Samuel Anders has been transferred to a hybrid tank in the hopes it would help him recover, but he remains comatose. Kara visits him and decides to shoot him as an act of mercy, but the still-comatose Sam grabs the gun and begins to speak like the hybrid. Arriving in Anders' room, Tigh is informed that Anders has gotten into the ship's programming. The Cylon biopolymer fluid which repair crews have painted upon Galacticas hull has made possible a connection between Anders' hybrid tank and Galacticas electrical systems. When the Eight states that it is theoretically possible for Anders to gain control of Galacticas FTL drive and jump away, Tigh orders that he be taken offline. Kara visits Sam and says they will work out the meaning of the song. She plugs Sam back in and he says, "new command".

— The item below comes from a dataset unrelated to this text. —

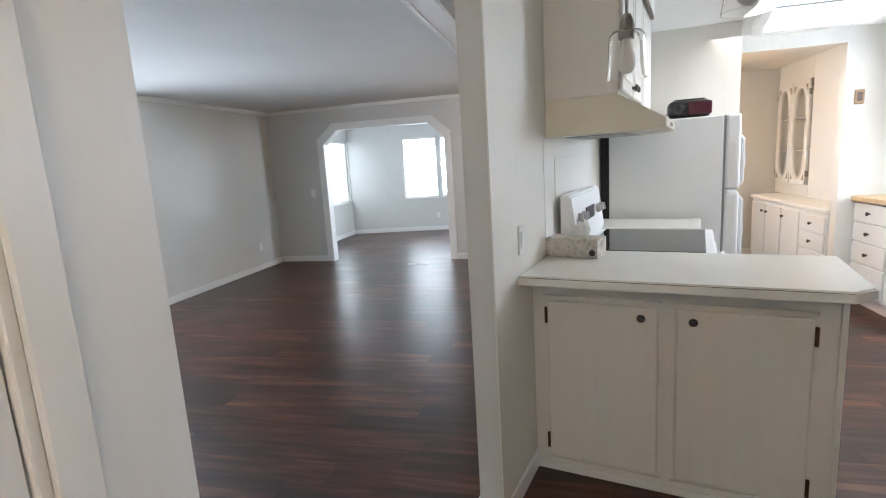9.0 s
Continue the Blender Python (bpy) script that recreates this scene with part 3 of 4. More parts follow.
def floor_register(m, w, l, n, material, label):
    r = thing("floor_vent", label, "vent", m)
    # No hole is cut: a black sheet paints the duct's shade.
    box_part("duct_shade_sheet", (-l / 2 + 0.02, -w / 2 + 0.02, 0.0005), (l / 2 - 0.02, w / 2 - 0.02, 0.0015), DARK_GAP, r, "black sheet painted as the shaded duct opening")
    for a, b in (((-l / 2, -w / 2), (l / 2, -w / 2 + 0.02)), ((-l / 2, w / 2 - 0.02), (l / 2, w / 2)), ((-l / 2, -w / 2 + 0.0205), (-l / 2 + 0.02, w / 2 - 0.0205)), ((l / 2 - 0.02, -w / 2 + 0.0205), (l / 2, w / 2 - 0.0205))):
        box_part("rim", (*a, 0.0005), (*b, 0.006), material, r, bevel=0.002)
    for k in range(n):
        x = -l / 2 + 0.02 + (l - 0.04) * (k + 1) / (n + 1)
        box_part("bar", (x - 0.004, -w / 2 + 0.021, 0.0018), (x + 0.004, w / 2 - 0.021, 0.005), material, r, bevel=0.001)
    return r


VENT_WHITE = plain("pale_register_enamel", (0.78, 0.78, 0.75), 0.35, 0.0)
floor_register(pose(2.365, 3.54, 0.012), 0.11, 0.30, 12, BRONZE, "dark bronze floor vent in the grey carpet")
floor_register(pose(2.455, 7.475, 0.0), 0.13, 0.33, 13, GREY_VENT, "grey metal floor vent in the dark planks")
floor_register(pose(-0.19, 13.32, 0.0), 0.12, 0.29, 12, VENT_WHITE, "pale metal floor vent before the archway")
floor_register(pose(2.33, 11.46, 0.0), 0.11, 0.28, 12, BRONZE, "dark bronze floor vent beside the dining table")

smoke = thing("smoke_detector", "white round smoke detector on the ceiling", "smoke detector", pose(1.35, 4.08, 2.260))
bm = bmesh.new()
lathe(bm, [(0, -0.001), (0.068, -0.001), (0.068, -0.014), (0.058, -0.030), (0.045, -0.036), (0, -0.037)], 28)
part("body", bm, PLASTIC, smoke, "", None, True)
box_part("test_tab", (-0.006, 0.035, -0.062), (0.006, 0.039, -0.028), PLASTIC, smoke)


def wall_grille(m, w, h, label, halves=2):
    g = thing("wall_vent", label, "vent", m)
    box_part("plate", (0, -0.006, 0), (w, -0.0005, h), TRIM, g, bevel=0.002)
    for k in range(halves):
        a = 0.012 + k * (w - 0.012) / halves
        b = a + (w - 0.012) / halves - 0.012
        # Sheet lies on the plate; its grey paints the shade between the slats.
        box_part("recess", (a, -0.0075, 0.012), (b, -0.0062, h - 0.012), GREY_VENT, g, "grey sheet painted as the shade between slats", 0.0)
        nb = int((b - a) / 0.012)
        for j in range(nb):
            x = a + (b - a) * (j + 0.5) / nb
            box_part("slat", (x - 0.003, -0.010, 0.012), (x + 0.003, -0.0076, h - 0.012), TRIM, g, bevel=0.0)
    return g


wall_grille(pose(1.44, 4.4, 2.072), 0.25, 0.10, "white wall vent with vertical slats above the door")
wall_grille(pose(1.13, 5.70, 2.095, 0, 0, 90), 0.16, 0.08, "small wall vent above the bathroom door", 1)


def wall_plate(m, gangs, label, rocker=True, outlet=False, name="light_switch", category="switch"):
    """A cover plate on a wall that faces local -y, with its rockers or sockets."""
    p = thing(name, label, category, m)
    w = 0.07 + 0.046 * (gangs - 1)
    box_part("cover_plate", (-w / 2, -0.006, -0.0575), (w / 2, -0.0005, 0.0575), PLASTIC, p, "", 0.003)
    for g in range(gangs):
        x = (g - (gangs - 1) / 2) * 0.046
        if outlet:
            for z in (-0.021, 0.021):
                bm = bmesh.new()
                bx(bm, (x - 0.016, -0.0085, z - 0.014), (x + 0.016, -0.0062, z + 0.014), 0.004)
                sock = part("socket", bm, PLASTIC, p)
                for dx in (-0.006, 0.006):
                    box_part("slot", (x + dx - 0.0012, -0.0092, z - 0.005), (x + dx + 0.0012, -0.0086, z + 0.005), BLACK_PLASTIC, sock, bevel=0.0)
        else:
            bm = bmesh.new()
            bx(bm, (x - 0.0165, -0.010, -0.033), (x + 0.0165, -0.0062, 0.033), 0.002, pose(0, 0, 0, 3, 0, 0))
            part("rocker", bm, PLASTIC, p)
    return p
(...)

Adama informs Tigh that he has made a decision: he plans to abandon the ship. Adama orders a stop to the repairs on the ship, and instructs the crew to begin stripping down Galactica, start offloading civilians, and transfer the crew and weapons to the basestar. When Tigh objects, Adama states that he can't blame Tigh for being what he is, especially when that includes being the best friend and XO he's ever had. But, that the ship is dying and he wants to send her off "in style". Adama and Tigh both salute the damaged Galactica with a drink as the episode ends.

==Production==
Director Frank Darabont, helmer of the motion picture adaptations of The Shawshank Redemption and The Green Mile, as well as a major fan of the re-imagined Battlestar Galactica series, was originally slated to direct "Islanded in a Stream of Stars," but was forced to withdraw due to scheduling conflicts.

===Deleted scenes===
A number of scenes were omitted for time. There was at least one scene of Galen Tyrol in the brig, having confessed to his actions in the previous episode. An extended cut of the episode is available on the season 4.5 DVD.

==Reception==
===Ratings===
"Islanded in a Stream of Stars" was seen by 1.568 million viewers (live viewing plus same day digital video recorder viewing), about 100,000 fewer viewers than for the previous episode.

===Critical reviews===
Alan Sepinwall of The Star-Ledger praised the performances, noting that "almost everyone went to some new, scarier places in this one." IGNs Eric Goldman felt the strongest part of the episode were the scenes between Boomer and Hera, praising Grace Park's performance as both Boomer and Athena. Goldman felt the scene in which Adama breaks down over the inevitable loss of Galactica "lacked as much weight as it seemed intended to have" but felt Islanded in a Stream of Stars was "a decent episode overall". Marc Bernardin of Entertainment Weekly felt the episode lacked cohesion, calling it a "collage of moments" though some of those moments were "lovely and heartbreaking and fantastic" and felt Tahmoh Penikett gave his best performance of the series. Pastes Michael Saba felt the scene between Adama and Roslin in the sickbay was a "surprisingly emotional moment" but that overall the episode was really "about setting up for the finale". The Chicago Tribune wrote that the episode "felt like an elegiac farewell" and particularly praised the performance given by Mary McDonnell. Alan Stanley Blair of Airlock Alpha felt that the storyline concerning Athena and Helo coping with the loss of Hera deserved more airtime but felt that Olmos gave both "fantastic acting and direction".